Laughlin v. Esmaeili (Ont CA, 2016)

In this case the Court of Appeal set out some principles relating to the finding of a duty of care in a negligence case:
[23] The Supreme Court of Canada has articulated a two-stage test for the determination of a duty of care in a case that does not fit an established category. First, the court must determine whether the facts disclose “a relationship of proximity in which failure to take reasonable care might foreseeably cause harm to the plaintiff”. If yes, there is a prima facie duty of care: Knight v. Imperial Tobacco Canada Ltd., 2011 SCC 42 (CanLII), [2011] 3 S.C.R. 45, at para. 39; see also Reference re Broome v. Prince Edward Island, 2010 SCC 11 (CanLII), [2010] 1 S.C.R. 360, at para. 14. If the plaintiff establishes a prima facie duty, the court must consider whether any “residual policy considerations” relating to “the effect of recognizing a duty of care on other legal obligations, the legal system and society more generally” should negate or narrow the prima facie duty: Cooper v. Hobart, 2001 SCC 79 (CanLII), [2001] 3 S.C.R. 537, at para. 37.

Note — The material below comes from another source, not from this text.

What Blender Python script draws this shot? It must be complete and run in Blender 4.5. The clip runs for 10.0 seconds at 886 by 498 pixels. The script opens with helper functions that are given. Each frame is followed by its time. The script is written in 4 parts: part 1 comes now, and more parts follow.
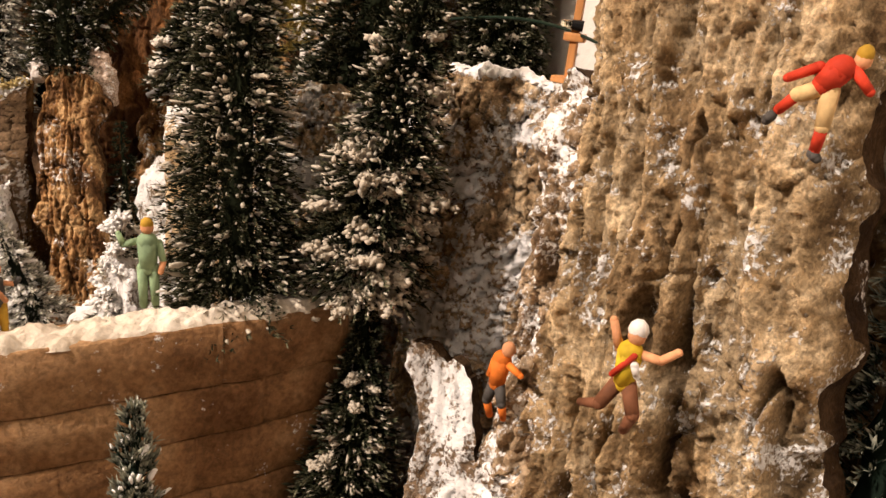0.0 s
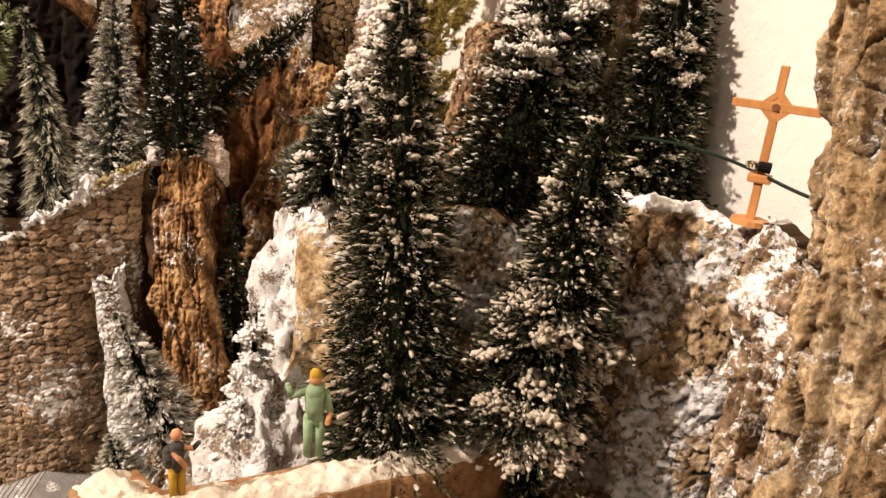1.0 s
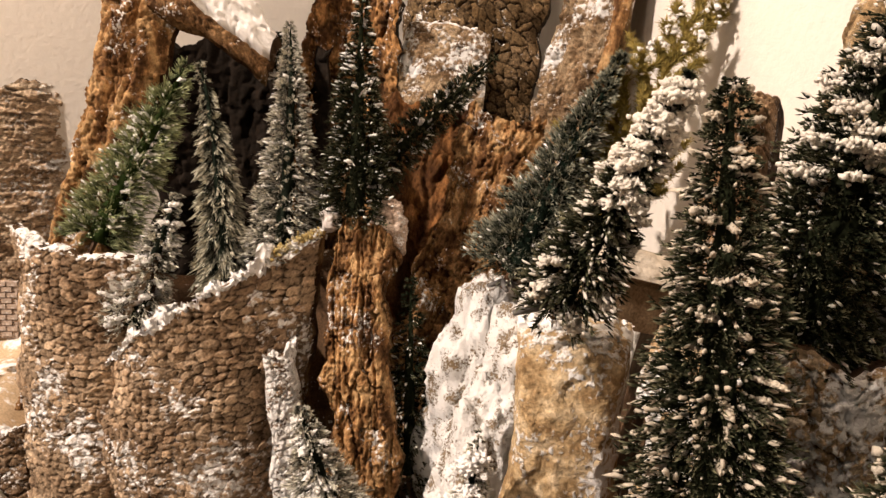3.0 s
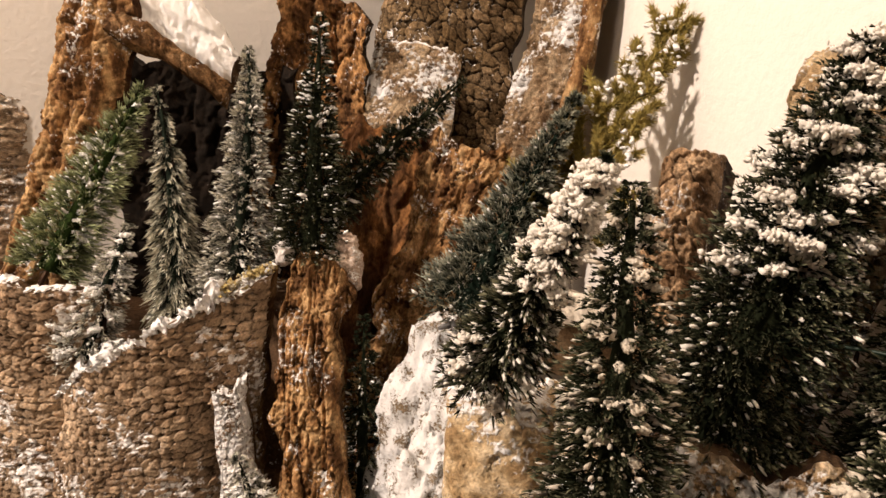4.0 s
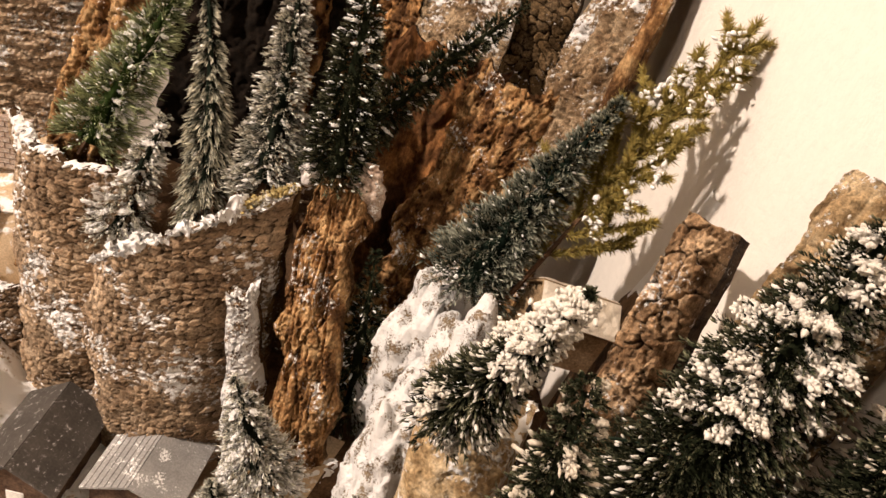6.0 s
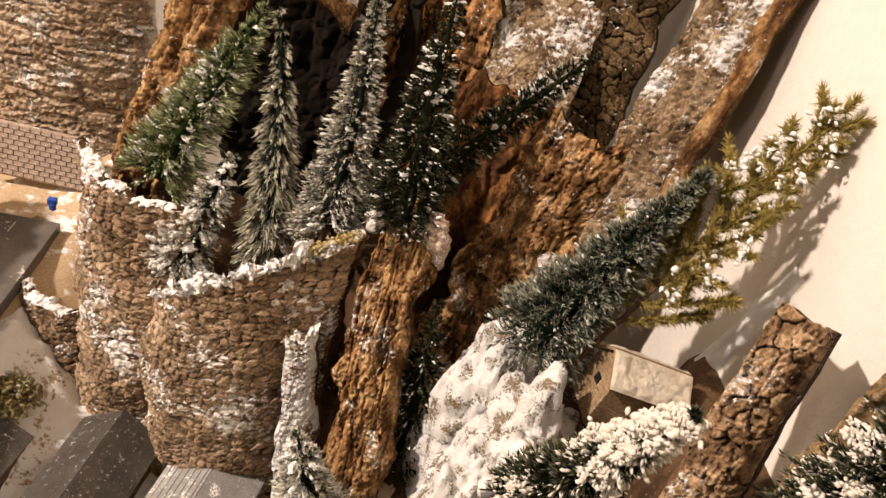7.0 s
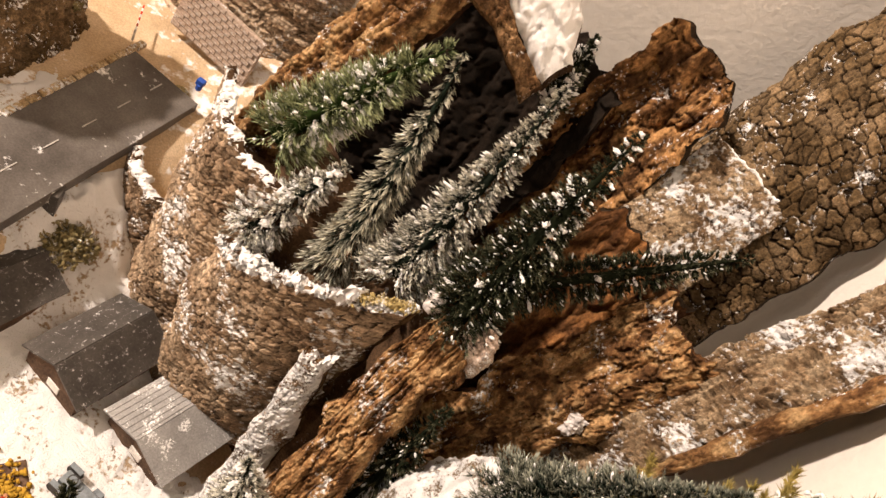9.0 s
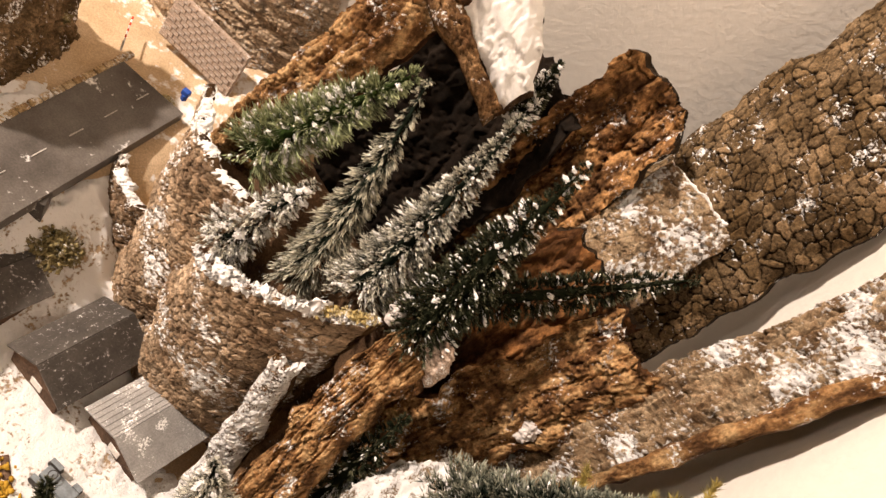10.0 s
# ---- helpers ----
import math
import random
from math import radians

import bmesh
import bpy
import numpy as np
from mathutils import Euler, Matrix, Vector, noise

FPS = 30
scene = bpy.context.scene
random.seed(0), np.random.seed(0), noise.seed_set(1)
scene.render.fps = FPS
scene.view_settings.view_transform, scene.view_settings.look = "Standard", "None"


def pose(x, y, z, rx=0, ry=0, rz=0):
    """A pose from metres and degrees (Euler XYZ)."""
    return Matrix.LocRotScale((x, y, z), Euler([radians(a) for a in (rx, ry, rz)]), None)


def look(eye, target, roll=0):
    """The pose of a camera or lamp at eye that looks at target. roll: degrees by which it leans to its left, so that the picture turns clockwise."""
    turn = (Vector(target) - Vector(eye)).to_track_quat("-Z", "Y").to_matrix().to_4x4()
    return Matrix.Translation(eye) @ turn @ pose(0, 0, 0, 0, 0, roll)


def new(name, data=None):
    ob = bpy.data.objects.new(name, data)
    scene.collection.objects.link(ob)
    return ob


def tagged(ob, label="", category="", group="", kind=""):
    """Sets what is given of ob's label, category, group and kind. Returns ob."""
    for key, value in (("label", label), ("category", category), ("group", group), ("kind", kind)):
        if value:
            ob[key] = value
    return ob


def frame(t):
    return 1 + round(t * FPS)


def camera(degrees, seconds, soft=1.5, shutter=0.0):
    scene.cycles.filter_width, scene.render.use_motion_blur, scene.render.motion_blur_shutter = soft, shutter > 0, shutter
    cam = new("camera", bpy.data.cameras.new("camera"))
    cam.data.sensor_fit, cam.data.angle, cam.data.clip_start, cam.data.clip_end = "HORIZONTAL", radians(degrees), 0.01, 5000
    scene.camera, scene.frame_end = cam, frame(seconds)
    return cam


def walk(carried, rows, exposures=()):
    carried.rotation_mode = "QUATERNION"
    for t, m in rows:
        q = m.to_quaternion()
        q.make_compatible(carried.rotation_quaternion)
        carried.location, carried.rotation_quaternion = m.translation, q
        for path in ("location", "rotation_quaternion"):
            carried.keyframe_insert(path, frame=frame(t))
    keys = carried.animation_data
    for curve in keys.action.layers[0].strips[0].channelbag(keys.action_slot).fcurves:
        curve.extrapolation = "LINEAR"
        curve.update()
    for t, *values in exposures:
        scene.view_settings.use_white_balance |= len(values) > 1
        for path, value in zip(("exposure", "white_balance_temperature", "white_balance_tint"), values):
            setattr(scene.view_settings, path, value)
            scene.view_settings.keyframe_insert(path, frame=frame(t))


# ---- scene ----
cam = camera(60.4, 10.0, soft=1.5)
METRES, EYE, TILT, LEAN, TURN = 0.36, 0.215, -18.0, -5.0, 0.0
ROWS = [
    (0.0, 0.0, 0.0, 0.0, 0.0, 0.0, -0.0),
    (0.5, -0.0329, 0.0043, 0.0387, 1.66, 0.78, -0.08),
    (1.0, -0.076, 0.0167, 0.0749, 3.8, 1.97, -0.73),
    (1.5, -0.1174, 0.0371, 0.0924, 6.19, 2.69, -0.81),
    (2.0, -0.1669, 0.0619, 0.1055, 9.12, 2.95, -1.55),
    (2.5, -0.1955, 0.0859, 0.1236, 10.76, 2.9, -2.32),
    (3.0, -0.1999, 0.1034, 0.1456, 11.27, 3.33, -2.92),
    (4.5, -0.1382, 0.1288, 0.257, 14.12, -5.98, -7.04),
    (5.0, -0.1486, 0.1176, 0.3283, 14.44, -10.7, -9.6),
    (5.5, -0.1379, 0.134, 0.3524, 14.15, -10.57, -10.08),
    (7.0, -0.1989, 0.1467, 0.4377, 19.52, -14.72, -15.98),
    (7.5, -0.2541, 0.1719, 0.4628, 21.82, -15.65, -18.34),
    (8.0, -0.2403, 0.1828, 0.5323, 29.15, -22.49, -28.31),
    (8.5, -0.2785, 0.2121, 0.6246, 44.41, -38.22, -41.83),
    (9.0, -0.2749, 0.2295, 0.6101, 42.43, -31.3, -40.96),
    (9.5, -0.2775, 0.2192, 0.6449, 45.04, -33.85, -42.46),
    (10.0, -0.2546, 0.2131, 0.6782, 43.36, -32.44, -41.86),
]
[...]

[24] Proximity is a broad concept, concerning the relations between the parties, that one cannot reduce to a single characteristic, but the Supreme Court has identified “expectations, representations, reliance, and the property or other interests involved” as factors relevant to proximity analysis: Hobart, at paras. 34-35. In essence, a finding of proximity reflects a conclusion that a duty ought to be imposed in particular circumstances because it is fair and just to do so having regard to the connection between the parties.